Come è evidente, nessuna della soluzioni è a prova di bomba. Ognuna ha vantaggi e svantaggi. Ma si deve dire che due sono le prioprità che occorre garantire, non solo nella traduzione del testo – che ora abbiamo rilegata nel nuovo volume – ma nella recezione del testo.
– La traduzione mira sempre al servizio verso una doppia fedeltà: alla azione che riceviamo e ai soggetti che la compiono. Solo le parole non bastano mai. Occorre tradurre l’intera azione con cui Cristo e la Chiesa si incontrano , qui e ora, come ieri e sempre.
– Non è possibile tradurre senza interpretare. Le interpretazioni sono a diversi livelli e possono spostare il centro della recezione dalla parola, al concetto, al corpo. Di volta in volta occorre discernere, senza poter adottare una soluzione generale, che sarebbe ideologica.
Il travaglio degli ultimi 20 anni
Negli ultimi 20 anni abbiamo visto succedersi due letture significativamente diverse dell’atto di traduzione, che possiamo fotografare in due frasi simili, ma le cui conseguenze incidono profondamente sulla tradizione. La prima è tratta dal testo del 2001 Liturgiam Autenticam, mentre la seconda è tratta dal Motu Proprio Magnum principium, del 2017.
“Bisogna che la traduzione dei testi liturgici della liturgia romana non sia un’opera di innovazione creativa quanto piuttosto la trasposizione fedele e accurata dei testi originali in lingua vernacola”. (Liturgiam Authenticam 2001)

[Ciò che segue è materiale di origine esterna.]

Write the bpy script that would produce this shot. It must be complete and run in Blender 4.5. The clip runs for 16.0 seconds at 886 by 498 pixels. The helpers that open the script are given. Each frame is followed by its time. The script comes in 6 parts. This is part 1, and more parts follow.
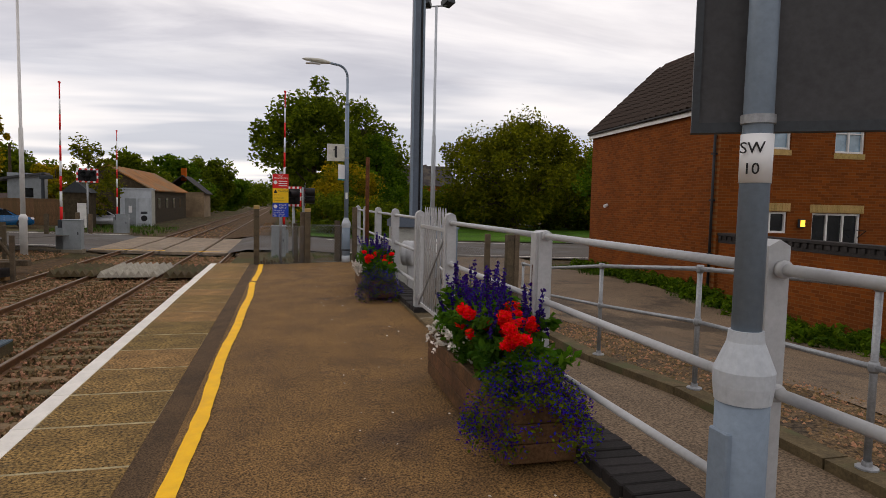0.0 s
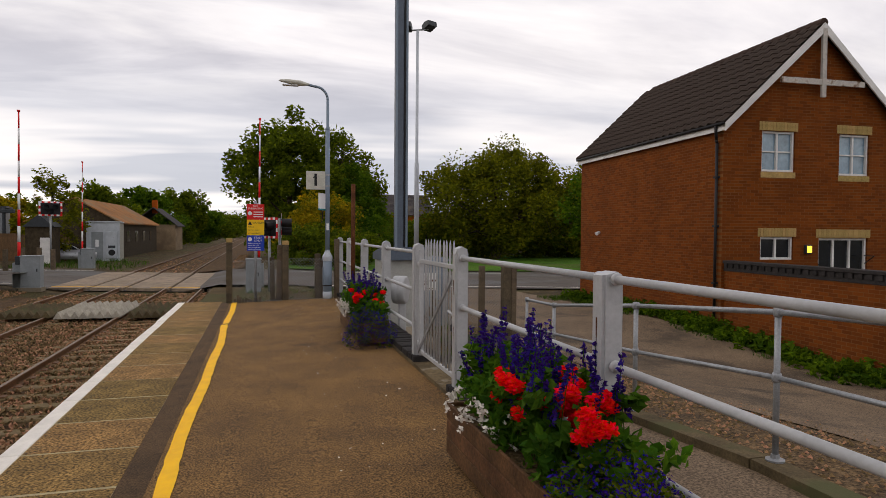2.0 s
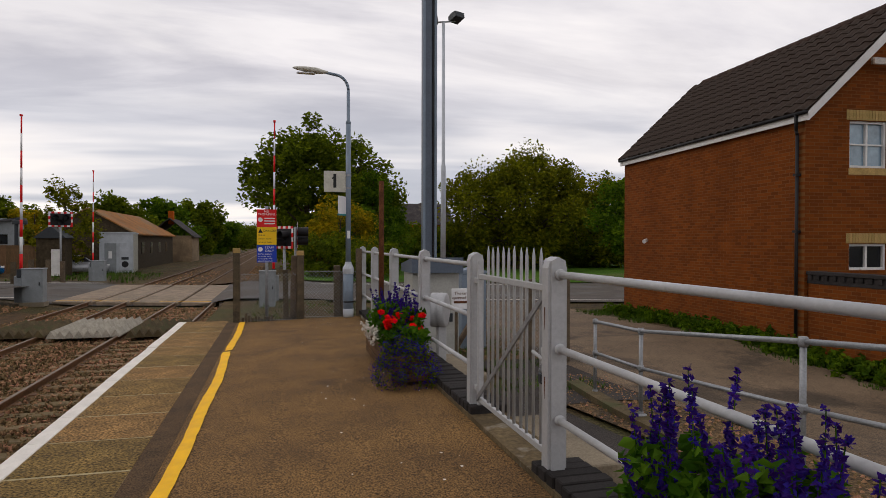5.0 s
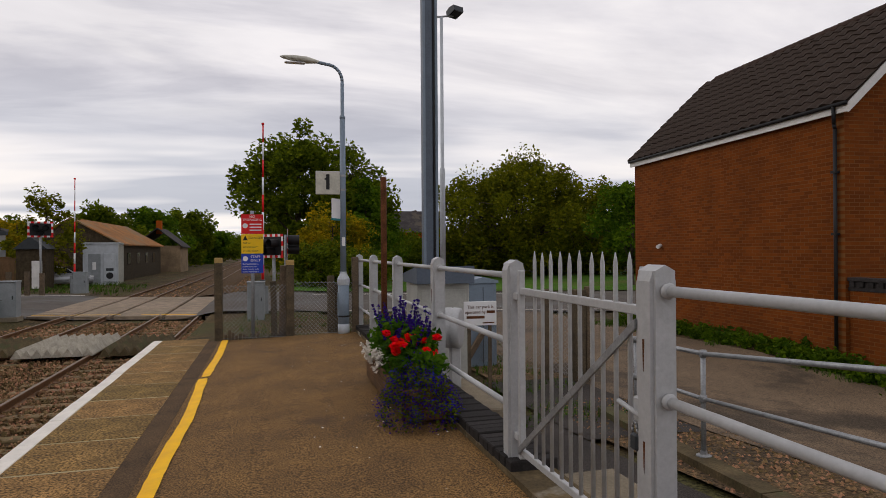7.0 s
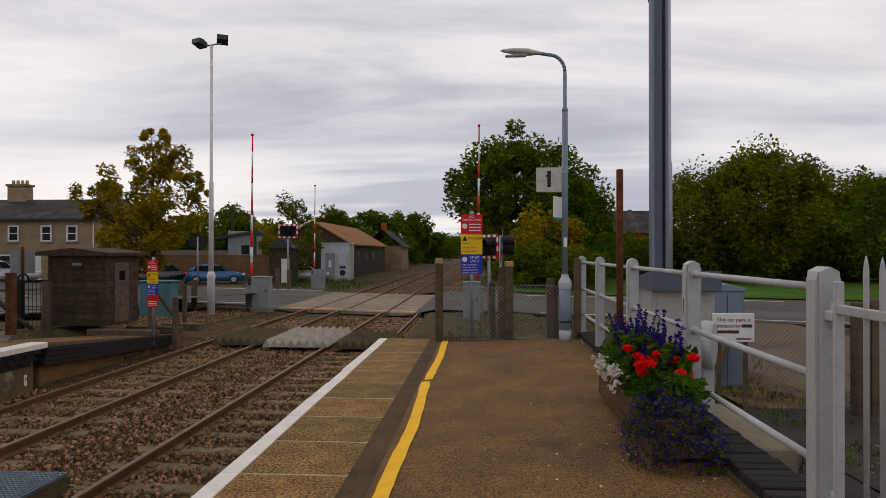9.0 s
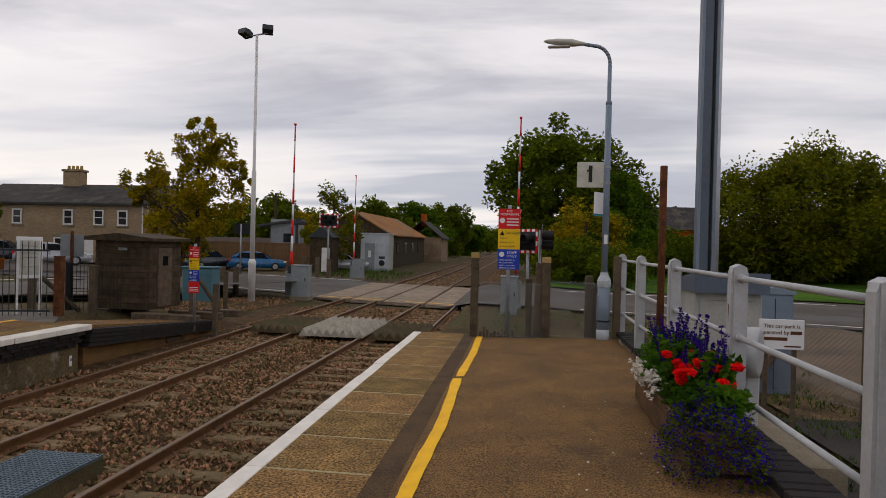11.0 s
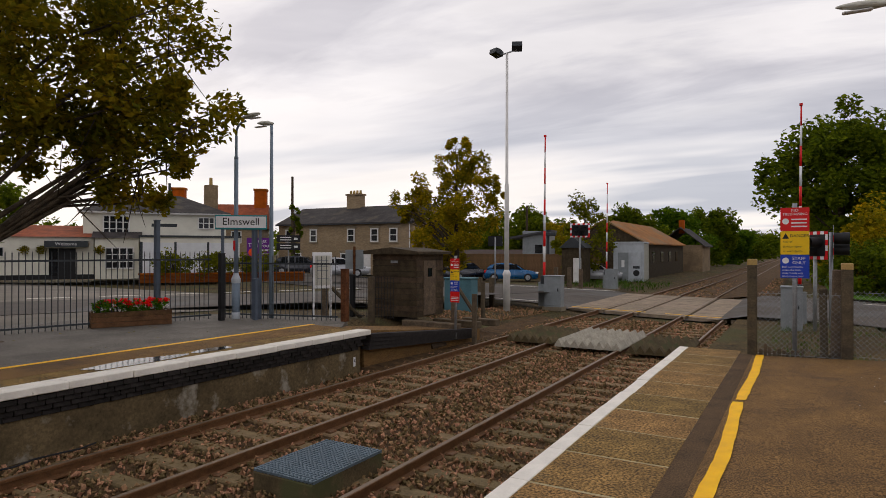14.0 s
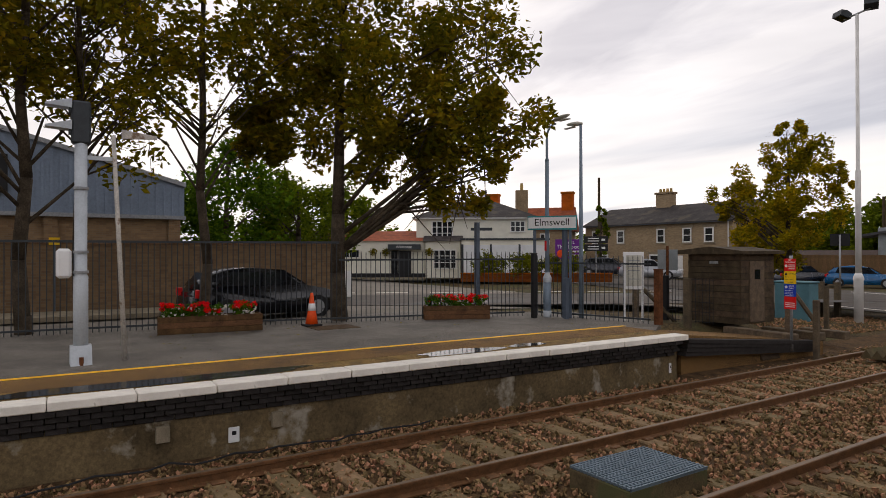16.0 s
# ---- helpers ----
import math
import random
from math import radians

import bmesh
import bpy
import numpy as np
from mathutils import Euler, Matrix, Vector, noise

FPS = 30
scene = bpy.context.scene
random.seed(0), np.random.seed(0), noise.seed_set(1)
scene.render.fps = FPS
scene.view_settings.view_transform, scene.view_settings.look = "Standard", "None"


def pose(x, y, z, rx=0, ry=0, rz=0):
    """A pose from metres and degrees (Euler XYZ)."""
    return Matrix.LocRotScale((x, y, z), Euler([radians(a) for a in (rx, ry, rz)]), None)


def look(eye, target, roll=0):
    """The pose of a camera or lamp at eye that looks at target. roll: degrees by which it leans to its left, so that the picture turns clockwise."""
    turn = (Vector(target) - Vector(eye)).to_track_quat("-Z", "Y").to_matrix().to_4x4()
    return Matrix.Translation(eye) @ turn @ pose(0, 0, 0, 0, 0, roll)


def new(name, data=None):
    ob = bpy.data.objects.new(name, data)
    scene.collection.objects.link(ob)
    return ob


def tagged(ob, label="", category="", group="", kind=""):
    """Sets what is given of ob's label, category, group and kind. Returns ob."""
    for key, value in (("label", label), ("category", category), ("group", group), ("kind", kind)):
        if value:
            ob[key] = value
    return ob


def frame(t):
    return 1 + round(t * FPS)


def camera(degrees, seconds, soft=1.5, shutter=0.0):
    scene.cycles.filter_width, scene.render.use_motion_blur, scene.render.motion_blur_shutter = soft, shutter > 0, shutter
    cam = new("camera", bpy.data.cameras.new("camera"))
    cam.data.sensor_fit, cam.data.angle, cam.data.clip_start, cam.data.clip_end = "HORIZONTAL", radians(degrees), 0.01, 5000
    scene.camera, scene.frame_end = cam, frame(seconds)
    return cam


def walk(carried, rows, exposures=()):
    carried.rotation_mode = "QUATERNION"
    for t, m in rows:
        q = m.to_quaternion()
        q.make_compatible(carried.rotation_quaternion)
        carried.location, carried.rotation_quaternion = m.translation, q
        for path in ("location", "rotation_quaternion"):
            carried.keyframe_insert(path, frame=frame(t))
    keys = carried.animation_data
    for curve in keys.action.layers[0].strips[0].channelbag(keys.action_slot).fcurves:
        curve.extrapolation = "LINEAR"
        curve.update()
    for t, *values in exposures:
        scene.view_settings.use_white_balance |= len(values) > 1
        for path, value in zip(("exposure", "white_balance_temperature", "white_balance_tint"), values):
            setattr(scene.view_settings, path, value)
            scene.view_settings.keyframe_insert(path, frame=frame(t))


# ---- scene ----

“Bisogna fedelmente comunicare ad un determinato popolo, tramite la sua propria lingua, ciò che la Chiesa ha inteso comunicare ad un altro per mezzo della lingua latina” (Magnum Principium 2017)
Il messale è stato tradotto nella tensione tra queste due visioni. Nella prima si confida quasi soltanto sul criterio di trasposizione, mentre nella seconda si riapre la sensibilità ecclesiale alla traduzione dinamica. Nella recezione del testo, che ha questa trama complessa, dovremo tener conto di una prospettiva aperta, elastica e graduale, grazie alla quale il servizio della traduzione rimane orientato a restituire alla tradizione la sua vitalità e la sua rilevanza, perché diventi una esperienza più simile a coltivare un giardino che a conservare un museo.